Raymond J. Haberski Jr.’s “Critics and the Sex Scenes” (383-406) looks at the ways critics tried to scrutinize sex scenes and “nearly rejoiced that these films reflected popular expectations of a sexually liberated era” (385). The last article of the book, Arthur Knight and Kevin M. Flanagan’s “Porn Goes to College: American Universities, Their Students, and Pornography, 1968–1973”, (407-434) discusses the role of pornography on the college campus, specifically at Notre Dame and William and Mary. At Notre Dame there were riots as a result of the students’ desire to screen “two ‘obscene’ experimental art films.” At William and Mary there was a heated debate over “obscenity and the law,” but in spite of the controversy, the school later held a showing of the “softcore” Vixen (407). The authors use these case studies to show the disparities between the two college campuses.

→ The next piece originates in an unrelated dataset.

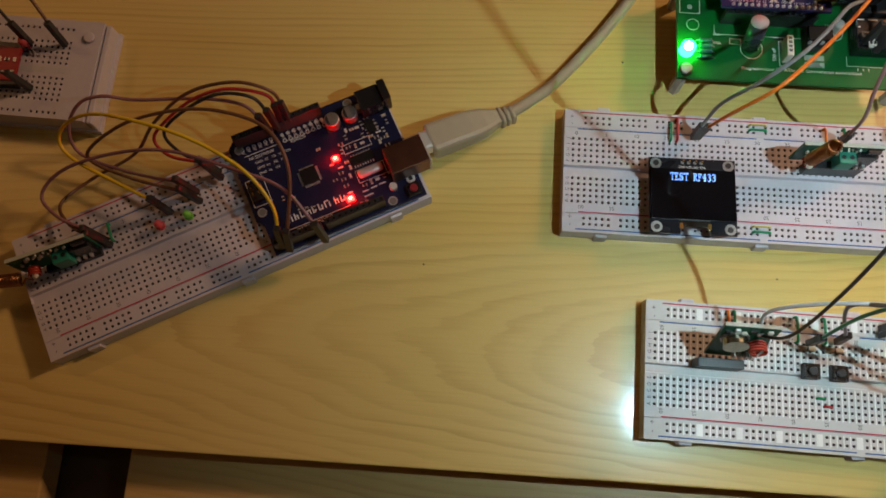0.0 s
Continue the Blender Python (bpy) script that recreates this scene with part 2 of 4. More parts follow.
def writing(name, body, size, mat, parent, x, y, z, rz=0.0, lift=0.03, wide=1.0):
    """Lettering in the built-in font, laid flat; size is its height in millimetres."""
    key = (body, size, mat.name, wide)
    if key not in TEXTS:
        cu = bpy.data.curves.new("text", "FONT")
        cu.body, cu.size, cu.align_x, cu.align_y, cu.extrude, cu.resolution_u = body, size * MM * 1.35, "CENTER", "CENTER", 0.00001, 3
        tmp = new("text", cu)
        tmp.scale = (wide, 1, 1)
        bpy.context.view_layer.update()
        me = bpy.data.meshes.new_from_object(tmp.evaluated_get(bpy.context.evaluated_depsgraph_get()))
        me.transform(Matrix.Diagonal((wide, 1, 1, 1)))
        bpy.data.objects.remove(tmp)
        bpy.data.curves.remove(cu)
        me.materials.clear()
        me.materials.append(mat)
        TEXTS[key] = me
    ob = new(name, TEXTS[key])
    ob.parent = parent
    ob.matrix_basis = pose(x * MM, y * MM, (z + lift) * MM, 0, 0, rz)
    return ob


def strip(bm, x0, y0, x1, y1, z, w=0.25, h=0.05):
    """A thin printed line between two points."""
    d = Vector((x1 - x0, y1 - y0, 0)).normalized()
    n = Vector((-d.y, d.x, 0)) * w / 2
    a, b = Vector((x0, y0, z)), Vector((x1, y1, z))
    lo = [bm.verts.new(p) for p in (a - n, b - n, b + n, a + n)]
    hi = [bm.verts.new(p + Vector((0, 0, h))) for p in (a - n, b - n, b + n, a + n)]
    bm.faces.new(hi)
    for k in range(4):
        bm.faces.new((lo[k], lo[(k + 1) % 4], hi[(k + 1) % 4], hi[k]))
    return bm


def outline(bm, pts, z, w=0.25, closed=True):
    for a, b in zip(pts, pts[1:] + (pts[:1] if closed else [])):
        strip(bm, *a, *b, z, w)
    return bm


def plate(bm, pts, z0, z1):
    """A flat plate with the given outline."""
    lo = [bm.verts.new((x, y, z0)) for x, y in pts]
    hi = [bm.verts.new((x, y, z1)) for x, y in pts]
    bm.faces.new(lo[::-1])
    bm.faces.new(hi)
    n = len(pts)
    for k in range(n):
        bm.faces.new((lo[k], lo[(k + 1) % n], hi[(k + 1) % n], hi[k]))
    return bm


# ---- the room and the table ----
def structure(name, bm, mat, label, category):
    ob = part(name, bm, mat, None)
    return tagged(ob, label, category, kind="structure")


structure("floor", box(B(), -1800, 1800, -1800, 1800, -780, -750), DARKWOOD, "dark floor of the room under the table", "floor")
structure("ceiling", box(B(), -1800, 1800, -1800, 1800, 1700, 1730), PLASTER, "plain plaster ceiling above the table", "ceiling")
for nm, a in (("wall_north", (-1800, 1800, 1800, 1830)), ("wall_south", (-1800, 1800, -1830, -1800)), ("wall_east", (1800, 1830, -1800, 1800)), ("wall_west", (-1830, -1800, -1800, 1800))):
    structure(nm, box(B(), *a, -750, 1700), PLASTER, "plain plaster wall of the room", "wall")

table = thing("table", 0, 0, 0, 0, "varnished pale yellow pine table with a straight front edge", "table")
part("tabletop", box(B(), -700, 700, -125, 560, -18, 0, 0.8), PINE, table)
for lx in (-660, 620):
    for ly in (60, 520):
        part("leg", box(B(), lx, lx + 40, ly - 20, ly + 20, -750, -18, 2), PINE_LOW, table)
shelf = thing("pullout_shelf", 0, 0, 0, 0, "pale pine pull-out shelf under the front edge of the table", "shelf")
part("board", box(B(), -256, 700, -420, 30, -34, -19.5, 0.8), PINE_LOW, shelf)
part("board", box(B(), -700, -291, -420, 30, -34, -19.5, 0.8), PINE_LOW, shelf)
part("crossbar", box(B(), -300, -250, -420, 30, -70, -36, 1), DARKWOOD, shelf, "dark brown bar between the two boards")

# ---- breadboards ----
PITCH = 2.54
ROWS_Y = [3.81 + PITCH * k for k in range(5)]
RAIL_Y = (21.2, 23.74)


def quad(bm, x0, x1, y0, y1, z):
    return bm.faces.new([bm.verts.new(p) for p in ((x0, y0, z), (x1, y0, z), (x1, y1, z), (x0, y1, z))])


def perforated(bm, x0, x1, y0, y1, top, rows, half, wells):
    """A top sheet with square holes; rows maps each row's y to the hole places along x. The wells go into a second mesh."""
    ys = sorted(rows)
    lo = y0
    for y in ys:
        quad(bm, x0, x1, lo, y - half, top)
        at = x0
        for x in rows[y]:
            quad(bm, at, x - half, y - half, y + half, top)
            at = x + half
            ring = [(x - half, y - half), (x + half, y - half), (x + half, y + half), (x - half, y + half)]
            inner = [(x + (a - x) * 0.8, y + (b - y) * 0.8) for a, b in ring]
            for k in range(4):
                a, b, c, d = ring[k], ring[(k + 1) % 4], inner[(k + 1) % 4], inner[k]
                bm.faces.new([bm.verts.new(p) for p in ((*a, top), (*b, top), (*c, top - 0.35), (*d, top - 0.35))])
                wells.faces.new([wells.verts.new(p) for p in ((*d, top - 0.35), (*c, top - 0.35), (*c, top - 3.2), (*d, top - 3.2))])
            quad(wells, inner[0][0], inner[2][0], inner[0][1], inner[2][1], top - 3.2)
        quad(bm, at, x1, y - half, y + half, top)
        lo = y + half
    quad(bm, x0, x1, lo, y1, top)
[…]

The essays in Sex Scene are vivid and provocative. One wishes that the book dealt more with race and socio-economic status; although some of the articles allude to the role of African Americans in sexploitation works and pornography, they do not examine whether the expanding role of sex in the media had a different impact on lower-class and non-white Americans. Overall, however, Sex Scene offers a new angle for examining the “longest revolution” (19) and demonstrates the profound ability of the media to influence how we think, and what we think about. The reader who is shy about sexuality may find this collection a bit saucy, but those who are curious—but too afraid to ask— will find it an insightful education on the intersection between the media and the sexual revolution.